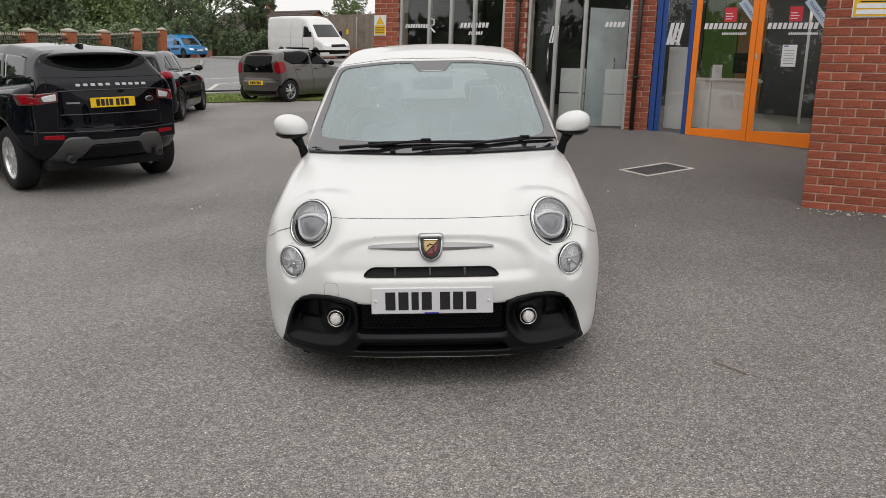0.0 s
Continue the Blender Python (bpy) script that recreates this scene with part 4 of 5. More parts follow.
    # skid panel under the bumper
    part("skid_panel", patch_bands(f, curve_of([(0.0, 0.556), (0.28, 0.556), (0.36, 0.43), (0.45, 0.37), (0.6, 0.36), (0.7, 0.37)], 0.03), curve_of([(0.0, 0.607), (0.28, 0.607), (0.33, 0.650), (0.50, 0.650), (0.55, 0.625), (0.6, 0.53), (0.66, 0.42), (0.7, 0.39)], 0.03), 0.68, 0.012, 0.02, 60, 8, "back"), SKID_GREY, car, "satin grey skid panel under the bumper", True)
    part("lower_valance", patch(f, rounded_outline([(-0.27, 0.545), (0.27, 0.545), (0.36, 0.4), (-0.36, 0.4)], 0.03), "back", 0.014, 0.02), SATIN_BLACK, car, smooth=True)
    # the metal bar across the bumper stands in for a subtle highlight
    for name, line, r, mat in (("tailgate_gap", [(-0.66, 1.31), (-0.69, 1.17), (-0.58, 1.16), (-0.60, 0.9), (-0.61, 0.75), (-0.3, 0.735), (0.3, 0.735), (0.61, 0.75), (0.60, 0.9), (0.58, 1.16), (0.69, 1.17), (0.66, 1.31)], 0.004, SEAM), ("trim_strip", [(-0.58, 1.162), (-0.3, 1.166), (0.3, 1.166), (0.58, 1.162)], 0.006, DARK_ALLOY),
                               ("bumper_gap", [(-0.88, 0.715), (-0.5, 0.705), (0.5, 0.705), (0.88, 0.715)], 0.005, DARK_ALLOY), ("tailgate_edge", [(-0.57, 0.9), (0.57, 0.9)], 0.006, DARK_ALLOY)):
        rails_of(f, car, name, line, "back", r, mat)
    # lettering across the tailgate and the maker's oval, as plain shapes
    spots = [0.345 - 0.085 * k for k in range(5)] + [-0.11 - 0.078 * k for k in range(5)]
    for x in spots:
        part("letter_bar", patch(f, rounded_outline([(x - 0.025, 1.208), (x + 0.025, 1.208), (x + 0.025, 1.236), (x - 0.025, 1.236)], 0.004), "back", 0.006, 0.004, 2), SILVER, car, "silver lettering as plain bars")
    oval = part("maker_badge", patch(f, circle(-0.465, 1.047, 0.055, 0.03), "back", 0.008, 0.004, 3), SILVER, car, "oval maker's badge as a plain shape", True)
    part("badge_field", patch(f, circle(-0.465, 1.047, 0.046, 0.022), "back", 0.010, 0.004, 3), DARK_PANEL, oval, smooth=True)
    part("model_bar", patch(f, rounded_outline([(0.36, 1.02), (0.50, 1.02), (0.50, 1.04), (0.36, 1.04)], 0.004), "back", 0.006, 0.003, 2), SILVER, car)
    y = cast(f, [(0.0, 1.0)], "back", 0.0)[0][1] + 0.012
    number_plate(car, Matrix.Translation((0.0, y, 1.027)) @ Matrix.Rotation(radians(180), 4, "Z") @ Matrix.Rotation(radians(-4), 4, "X"), 0.52, PLATE_YELLOW)
    for x, out in ((-0.83, -1), (0.83, 1)):
        for ya in s["axles"]:
            wheel(car, x, ya, 0.37, 0.235, BRIGHT_ALLOY, 5, True, out=out, broad=1.7)
    part("underbody", boxed(-0.7, 0.7, 0.3, 4.1, 0.24, 0.4, 0.03), RUBBER, car)
    return car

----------

Without including any pictures, reproduce the listing exactly.

0.0 s
Continue the Blender Python (bpy) script that recreates this scene with part 4 of 5. More parts follow.
    # skid panel under the bumper
    part("skid_panel", patch_bands(f, curve_of([(0.0, 0.556), (0.28, 0.556), (0.36, 0.43), (0.45, 0.37), (0.6, 0.36), (0.7, 0.37)], 0.03), curve_of([(0.0, 0.607), (0.28, 0.607), (0.33, 0.650), (0.50, 0.650), (0.55, 0.625), (0.6, 0.53), (0.66, 0.42), (0.7, 0.39)], 0.03), 0.68, 0.012, 0.02, 60, 8, "back"), SKID_GREY, car, "satin grey skid panel under the bumper", True)
    part("lower_valance", patch(f, rounded_outline([(-0.27, 0.545), (0.27, 0.545), (0.36, 0.4), (-0.36, 0.4)], 0.03), "back", 0.014, 0.02), SATIN_BLACK, car, smooth=True)
    # the metal bar across the bumper stands in for a subtle highlight
    for name, line, r, mat in (("tailgate_gap", [(-0.66, 1.31), (-0.69, 1.17), (-0.58, 1.16), (-0.60, 0.9), (-0.61, 0.75), (-0.3, 0.735), (0.3, 0.735), (0.61, 0.75), (0.60, 0.9), (0.58, 1.16), (0.69, 1.17), (0.66, 1.31)], 0.004, SEAM), ("trim_strip", [(-0.58, 1.162), (-0.3, 1.166), (0.3, 1.166), (0.58, 1.162)], 0.006, DARK_ALLOY),
                               ("bumper_gap", [(-0.88, 0.715), (-0.5, 0.705), (0.5, 0.705), (0.88, 0.715)], 0.005, DARK_ALLOY), ("tailgate_edge", [(-0.57, 0.9), (0.57, 0.9)], 0.006, DARK_ALLOY)):
        rails_of(f, car, name, line, "back", r, mat)
    # lettering across the tailgate and the maker's oval, as plain shapes
    spots = [0.345 - 0.085 * k for k in range(5)] + [-0.11 - 0.078 * k for k in range(5)]
    for x in spots:
        part("letter_bar", patch(f, rounded_outline([(x - 0.025, 1.208), (x + 0.025, 1.208), (x + 0.025, 1.236), (x - 0.025, 1.236)], 0.004), "back", 0.006, 0.004, 2), SILVER, car, "silver lettering as plain bars")
    oval = part("maker_badge", patch(f, circle(-0.465, 1.047, 0.055, 0.03), "back", 0.008, 0.004, 3), SILVER, car, "oval maker's badge as a plain shape", True)
    part("badge_field", patch(f, circle(-0.465, 1.047, 0.046, 0.022), "back", 0.010, 0.004, 3), DARK_PANEL, oval, smooth=True)
    part("model_bar", patch(f, rounded_outline([(0.36, 1.02), (0.50, 1.02), (0.50, 1.04), (0.36, 1.04)], 0.004), "back", 0.006, 0.003, 2), SILVER, car)
    y = cast(f, [(0.0, 1.0)], "back", 0.0)[0][1] + 0.012
    number_plate(car, Matrix.Translation((0.0, y, 1.027)) @ Matrix.Rotation(radians(180), 4, "Z") @ Matrix.Rotation(radians(-4), 4, "X"), 0.52, PLATE_YELLOW)
    for x, out in ((-0.83, -1), (0.83, 1)):
        for ya in s["axles"]:
            wheel(car, x, ya, 0.37, 0.235, BRIGHT_ALLOY, 5, True, out=out, broad=1.7)
    part("underbody", boxed(-0.7, 0.7, 0.3, 4.1, 0.24, 0.4, 0.03), RUBBER, car)
    return car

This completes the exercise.